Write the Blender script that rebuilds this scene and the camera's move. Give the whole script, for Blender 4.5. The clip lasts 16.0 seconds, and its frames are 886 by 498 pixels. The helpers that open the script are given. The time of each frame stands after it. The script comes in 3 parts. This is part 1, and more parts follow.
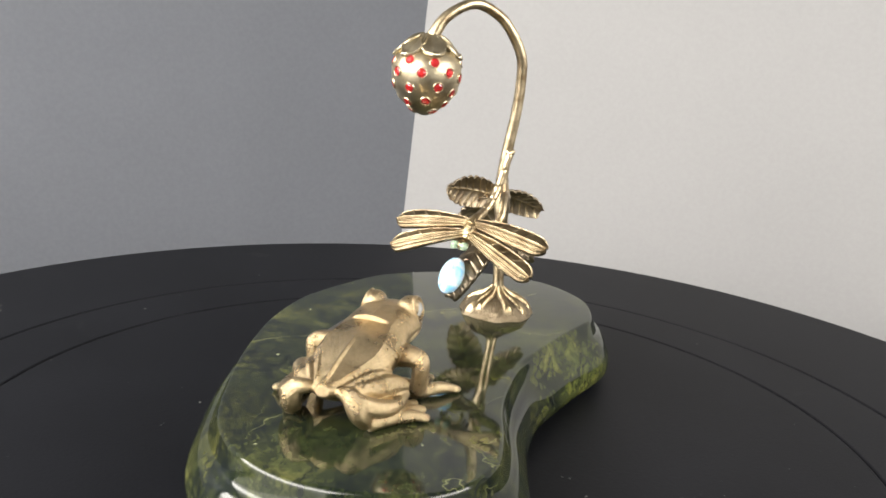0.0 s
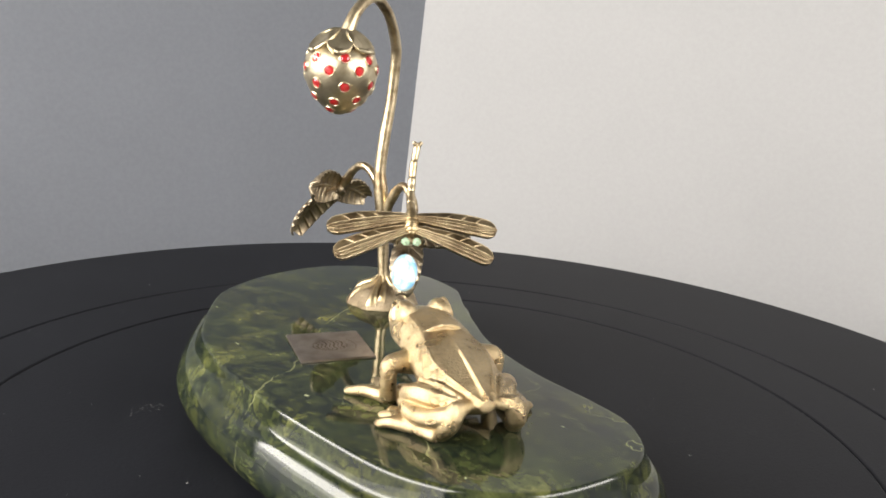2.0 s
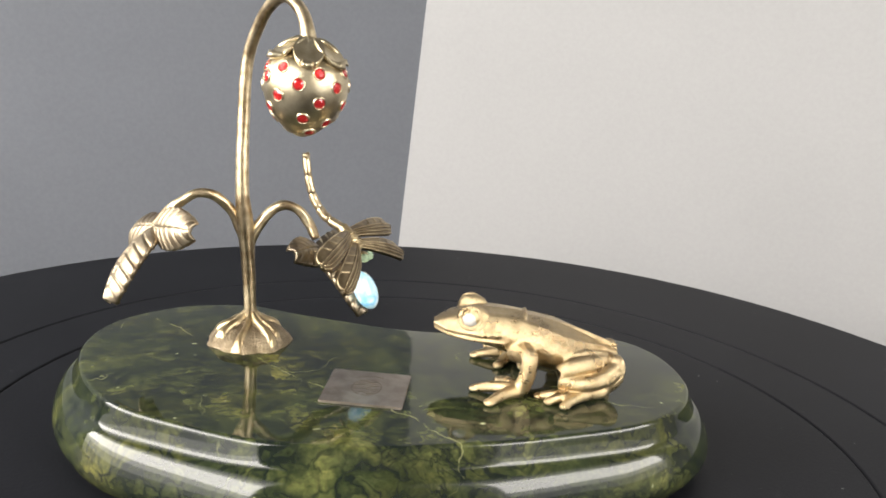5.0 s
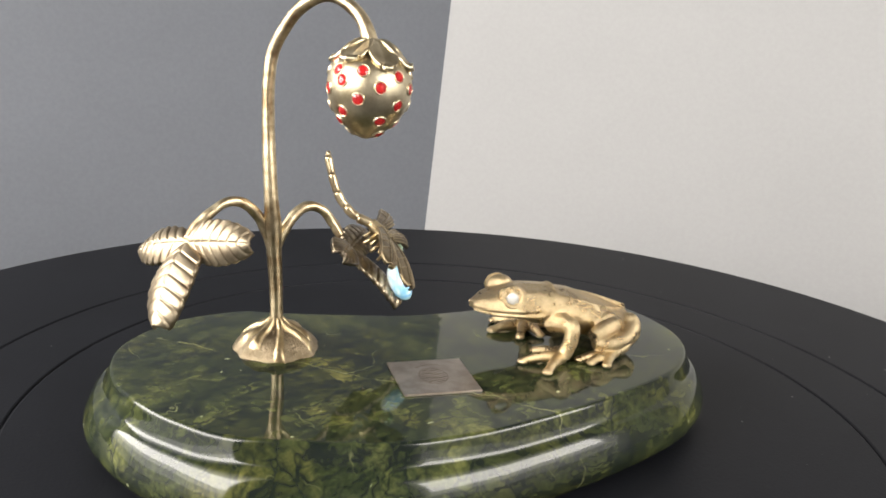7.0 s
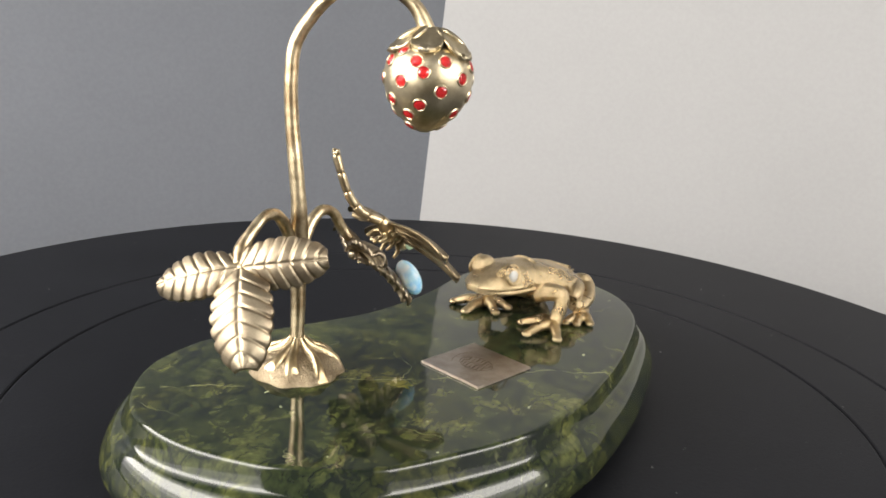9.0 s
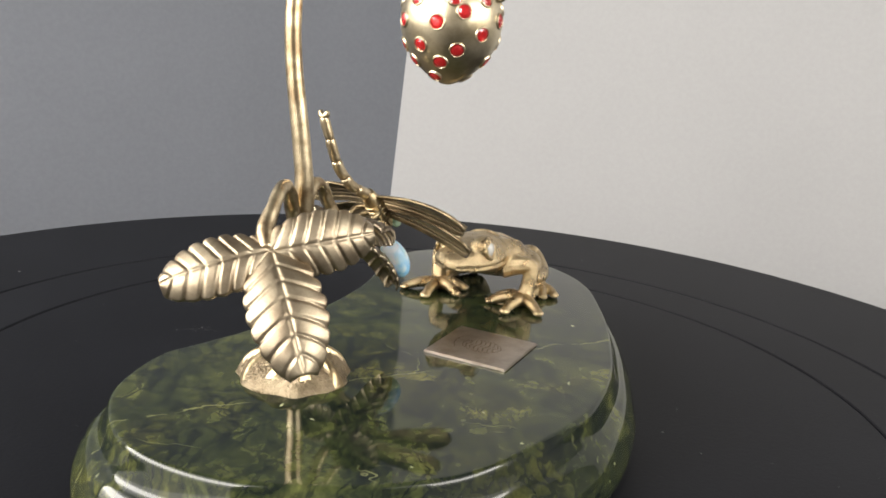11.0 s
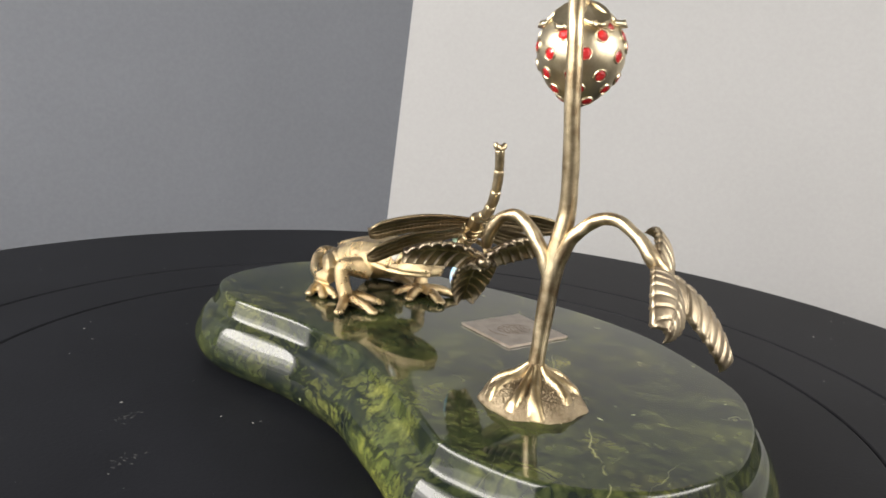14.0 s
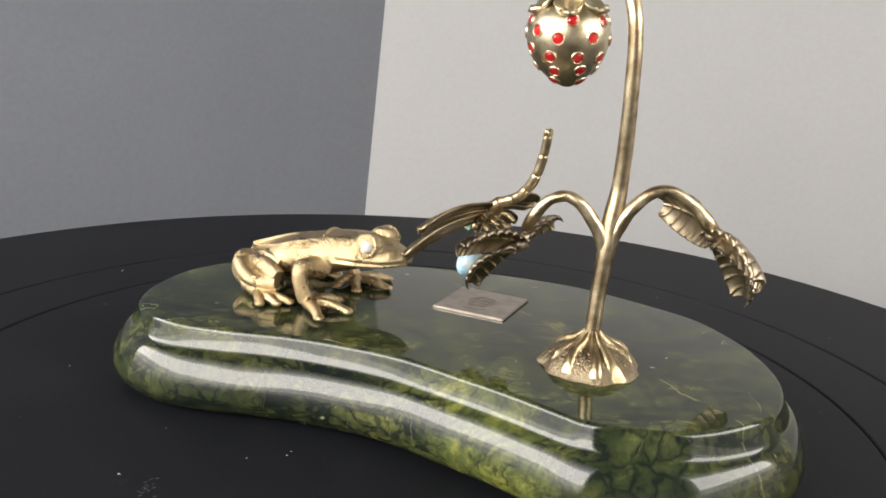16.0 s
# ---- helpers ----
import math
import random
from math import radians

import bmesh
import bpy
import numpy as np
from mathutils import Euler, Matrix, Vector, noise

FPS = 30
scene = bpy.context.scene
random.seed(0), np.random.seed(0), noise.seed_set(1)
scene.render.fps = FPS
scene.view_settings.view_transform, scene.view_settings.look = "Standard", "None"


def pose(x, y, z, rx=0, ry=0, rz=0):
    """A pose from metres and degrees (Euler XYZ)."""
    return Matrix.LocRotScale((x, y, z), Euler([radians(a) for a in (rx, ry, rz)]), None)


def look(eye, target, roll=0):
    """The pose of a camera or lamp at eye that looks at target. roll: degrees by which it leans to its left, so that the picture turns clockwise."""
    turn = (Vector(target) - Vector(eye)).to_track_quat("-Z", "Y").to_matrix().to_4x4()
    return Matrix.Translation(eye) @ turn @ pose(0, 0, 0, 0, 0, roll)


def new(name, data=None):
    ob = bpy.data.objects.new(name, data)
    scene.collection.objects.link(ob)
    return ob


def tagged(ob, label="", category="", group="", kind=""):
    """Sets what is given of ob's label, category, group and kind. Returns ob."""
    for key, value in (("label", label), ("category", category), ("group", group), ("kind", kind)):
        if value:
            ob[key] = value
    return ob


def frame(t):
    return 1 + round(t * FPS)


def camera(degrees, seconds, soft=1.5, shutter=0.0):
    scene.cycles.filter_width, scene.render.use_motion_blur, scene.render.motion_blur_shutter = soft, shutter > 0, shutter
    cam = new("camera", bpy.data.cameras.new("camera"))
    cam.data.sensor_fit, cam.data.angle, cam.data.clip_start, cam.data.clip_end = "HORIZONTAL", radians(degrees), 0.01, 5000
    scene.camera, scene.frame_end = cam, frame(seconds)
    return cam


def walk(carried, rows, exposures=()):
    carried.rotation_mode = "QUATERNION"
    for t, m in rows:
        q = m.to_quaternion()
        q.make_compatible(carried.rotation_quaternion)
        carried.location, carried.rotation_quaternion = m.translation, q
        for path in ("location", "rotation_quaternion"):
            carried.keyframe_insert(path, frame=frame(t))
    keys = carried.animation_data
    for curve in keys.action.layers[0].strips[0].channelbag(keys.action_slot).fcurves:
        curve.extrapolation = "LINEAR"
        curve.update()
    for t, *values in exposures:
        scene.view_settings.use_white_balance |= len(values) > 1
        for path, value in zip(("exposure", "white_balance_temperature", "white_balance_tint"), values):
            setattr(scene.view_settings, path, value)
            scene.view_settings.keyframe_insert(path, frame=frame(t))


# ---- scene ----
cam = camera(54.87, 16.0, soft=1.8)
# t, x, y, z, rx, ry, rz
PATH = [
    (0.0, 0.0010, -0.2096, 0.1037, 75.83, -3.92, 0.73),
    (0.5, 0.0010, -0.2102, 0.1027, 76.18, -3.69, 0.53),
    (1.0, 0.0013, -0.2097, 0.1018, 76.03, -3.96, 0.57),
    (1.5, 0.0011, -0.2107, 0.1030, 75.70, -3.99, 0.65),
    (2.0, 0.0009, -0.2114, 0.1043, 75.77, -3.95, 0.56),
    (2.5, 0.0009, -0.2116, 0.1040, 76.08, -3.92, 0.53),
    (3.0, 0.0002, -0.2120, 0.1048, 76.18, -4.14, 0.54),
    (3.5, -0.0008, -0.2131, 0.1046, 76.24, -3.94, 0.55),
    (4.0, -0.0010, -0.2127, 0.1028, 76.23, -4.27, 0.51),
    (4.2, -0.0006, -0.2131, 0.1035, 76.05, -4.15, 0.46),
    (6.3, 0.0010, -0.2217, 0.1101, 75.37, -3.53, 1.00),
    (6.5, 0.0011, -0.2226, 0.1105, 74.85, -3.48, 1.44),
    (7.0, -0.0006, -0.2256, 0.1111, 74.26, -3.60, 2.18),
    (7.5, -0.0020, -0.2301, 0.1111, 74.59, -3.65, 2.68),
    (8.0, -0.0016, -0.2314, 0.1111, 74.40, -3.80, 2.85),
    (8.5, -0.0009, -0.2316, 0.1100, 73.99, -4.05, 2.77),
    (9.0, 0.0005, -0.2259, 0.1085, 73.99, -3.82, 1.96),
    (9.2, 0.0002, -0.2205, 0.1038, 74.20, -3.65, 1.53),
    (11.3, -0.0006, -0.2059, 0.0905, 75.86, -4.43, -0.59),
    (11.5, -0.0015, -0.2070, 0.0899, 76.10, -4.53, -0.77),
    (12.0, 0.0001, -0.2072, 0.0901, 76.08, -4.68, -0.51),
    (12.5, 0.0002, -0.2086, 0.0902, 76.40, -4.77, -0.18),
    (13.0, -0.0003, -0.2082, 0.0913, 76.15, -4.38, -0.17),
    (13.5, 0.0002, -0.2090, 0.0908, 76.64, -4.61, -0.29),
    (14.0, 0.0007, -0.2098, 0.0916, 76.65, -4.40, -0.31),
    (14.5, 0.0003, -0.2107, 0.0938, 76.05, -4.19, -0.37),
    (15.0, 0.0006, -0.2099, 0.0927, 75.82, -4.19, -0.45),
    (15.5, -0.0004, -0.2058, 0.0926, 75.25, -3.79, -1.36),
    (16.0, -0.0012, -0.2045, 0.0943, 74.98, -3.56, -2.03),
]
walk(cam, [(t, pose(x, y, z, rx, ry, rz)) for t, x, y, z, rx, ry, rz in PATH],
     exposures=((0.0, 0.06), (2.5, 0.15), (7.0, 0.08), (9.0, 0.03), (12.5, -0.06), (14.0, -0.04), (16.0, -0.17)))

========

Requirements: Retype each line of the listing above word for word. Exclude the pictures.

The completed task:
Write the Blender script that rebuilds this scene and the camera's move. Give the whole script, for Blender 4.5. The clip lasts 16.0 seconds, and its frames are 886 by 498 pixels. The helpers that open the script are given. The time of each frame stands after it. The script comes in 3 parts. This is part 1, and more parts follow.
0.0 s
2.0 s
5.0 s
7.0 s
9.0 s
11.0 s
14.0 s
16.0 s
# ---- helpers ----
import math
import random
from math import radians

import bmesh
import bpy
import numpy as np
from mathutils import Euler, Matrix, Vector, noise

FPS = 30
scene = bpy.context.scene
random.seed(0), np.random.seed(0), noise.seed_set(1)
scene.render.fps = FPS
scene.view_settings.view_transform, scene.view_settings.look = "Standard", "None"


def pose(x, y, z, rx=0, ry=0, rz=0):
    """A pose from metres and degrees (Euler XYZ)."""
    return Matrix.LocRotScale((x, y, z), Euler([radians(a) for a in (rx, ry, rz)]), None)


def look(eye, target, roll=0):
    """The pose of a camera or lamp at eye that looks at target. roll: degrees by which it leans to its left, so that the picture turns clockwise."""
    turn = (Vector(target) - Vector(eye)).to_track_quat("-Z", "Y").to_matrix().to_4x4()
    return Matrix.Translation(eye) @ turn @ pose(0, 0, 0, 0, 0, roll)


def new(name, data=None):
    ob = bpy.data.objects.new(name, data)
    scene.collection.objects.link(ob)
    return ob


def tagged(ob, label="", category="", group="", kind=""):
    """Sets what is given of ob's label, category, group and kind. Returns ob."""
    for key, value in (("label", label), ("category", category), ("group", group), ("kind", kind)):
        if value:
            ob[key] = value
    return ob


def frame(t):
    return 1 + round(t * FPS)


def camera(degrees, seconds, soft=1.5, shutter=0.0):
    scene.cycles.filter_width, scene.render.use_motion_blur, scene.render.motion_blur_shutter = soft, shutter > 0, shutter
    cam = new("camera", bpy.data.cameras.new("camera"))
    cam.data.sensor_fit, cam.data.angle, cam.data.clip_start, cam.data.clip_end = "HORIZONTAL", radians(degrees), 0.01, 5000
    scene.camera, scene.frame_end = cam, frame(seconds)
    return cam


def walk(carried, rows, exposures=()):
    carried.rotation_mode = "QUATERNION"
    for t, m in rows:
        q = m.to_quaternion()
        q.make_compatible(carried.rotation_quaternion)
        carried.location, carried.rotation_quaternion = m.translation, q
        for path in ("location", "rotation_quaternion"):
            carried.keyframe_insert(path, frame=frame(t))
    keys = carried.animation_data
    for curve in keys.action.layers[0].strips[0].channelbag(keys.action_slot).fcurves:
        curve.extrapolation = "LINEAR"
        curve.update()
    for t, *values in exposures:
        scene.view_settings.use_white_balance |= len(values) > 1
        for path, value in zip(("exposure", "white_balance_temperature", "white_balance_tint"), values):
            setattr(scene.view_settings, path, value)
            scene.view_settings.keyframe_insert(path, frame=frame(t))


# ---- scene ----
cam = camera(54.87, 16.0, soft=1.8)
# t, x, y, z, rx, ry, rz
PATH = [
    (0.0, 0.0010, -0.2096, 0.1037, 75.83, -3.92, 0.73),
    (0.5, 0.0010, -0.2102, 0.1027, 76.18, -3.69, 0.53),
    (1.0, 0.0013, -0.2097, 0.1018, 76.03, -3.96, 0.57),
    (1.5, 0.0011, -0.2107, 0.1030, 75.70, -3.99, 0.65),
    (2.0, 0.0009, -0.2114, 0.1043, 75.77, -3.95, 0.56),
    (2.5, 0.0009, -0.2116, 0.1040, 76.08, -3.92, 0.53),
    (3.0, 0.0002, -0.2120, 0.1048, 76.18, -4.14, 0.54),
    (3.5, -0.0008, -0.2131, 0.1046, 76.24, -3.94, 0.55),
    (4.0, -0.0010, -0.2127, 0.1028, 76.23, -4.27, 0.51),
    (4.2, -0.0006, -0.2131, 0.1035, 76.05, -4.15, 0.46),
    (6.3, 0.0010, -0.2217, 0.1101, 75.37, -3.53, 1.00),
    (6.5, 0.0011, -0.2226, 0.1105, 74.85, -3.48, 1.44),
    (7.0, -0.0006, -0.2256, 0.1111, 74.26, -3.60, 2.18),
    (7.5, -0.0020, -0.2301, 0.1111, 74.59, -3.65, 2.68),
    (8.0, -0.0016, -0.2314, 0.1111, 74.40, -3.80, 2.85),
    (8.5, -0.0009, -0.2316, 0.1100, 73.99, -4.05, 2.77),
    (9.0, 0.0005, -0.2259, 0.1085, 73.99, -3.82, 1.96),
    (9.2, 0.0002, -0.2205, 0.1038, 74.20, -3.65, 1.53),
    (11.3, -0.0006, -0.2059, 0.0905, 75.86, -4.43, -0.59),
    (11.5, -0.0015, -0.2070, 0.0899, 76.10, -4.53, -0.77),
    (12.0, 0.0001, -0.2072, 0.0901, 76.08, -4.68, -0.51),
    (12.5, 0.0002, -0.2086, 0.0902, 76.40, -4.77, -0.18),
    (13.0, -0.0003, -0.2082, 0.0913, 76.15, -4.38, -0.17),
    (13.5, 0.0002, -0.2090, 0.0908, 76.64, -4.61, -0.29),
    (14.0, 0.0007, -0.2098, 0.0916, 76.65, -4.40, -0.31),
    (14.5, 0.0003, -0.2107, 0.0938, 76.05, -4.19, -0.37),
    (15.0, 0.0006, -0.2099, 0.0927, 75.82, -4.19, -0.45),
    (15.5, -0.0004, -0.2058, 0.0926, 75.25, -3.79, -1.36),
    (16.0, -0.0012, -0.2045, 0.0943, 74.98, -3.56, -2.03),
]
walk(cam, [(t, pose(x, y, z, rx, ry, rz)) for t, x, y, z, rx, ry, rz in PATH],
     exposures=((0.0, 0.06), (2.5, 0.15), (7.0, 0.08), (9.0, 0.03), (12.5, -0.06), (14.0, -0.04), (16.0, -0.17)))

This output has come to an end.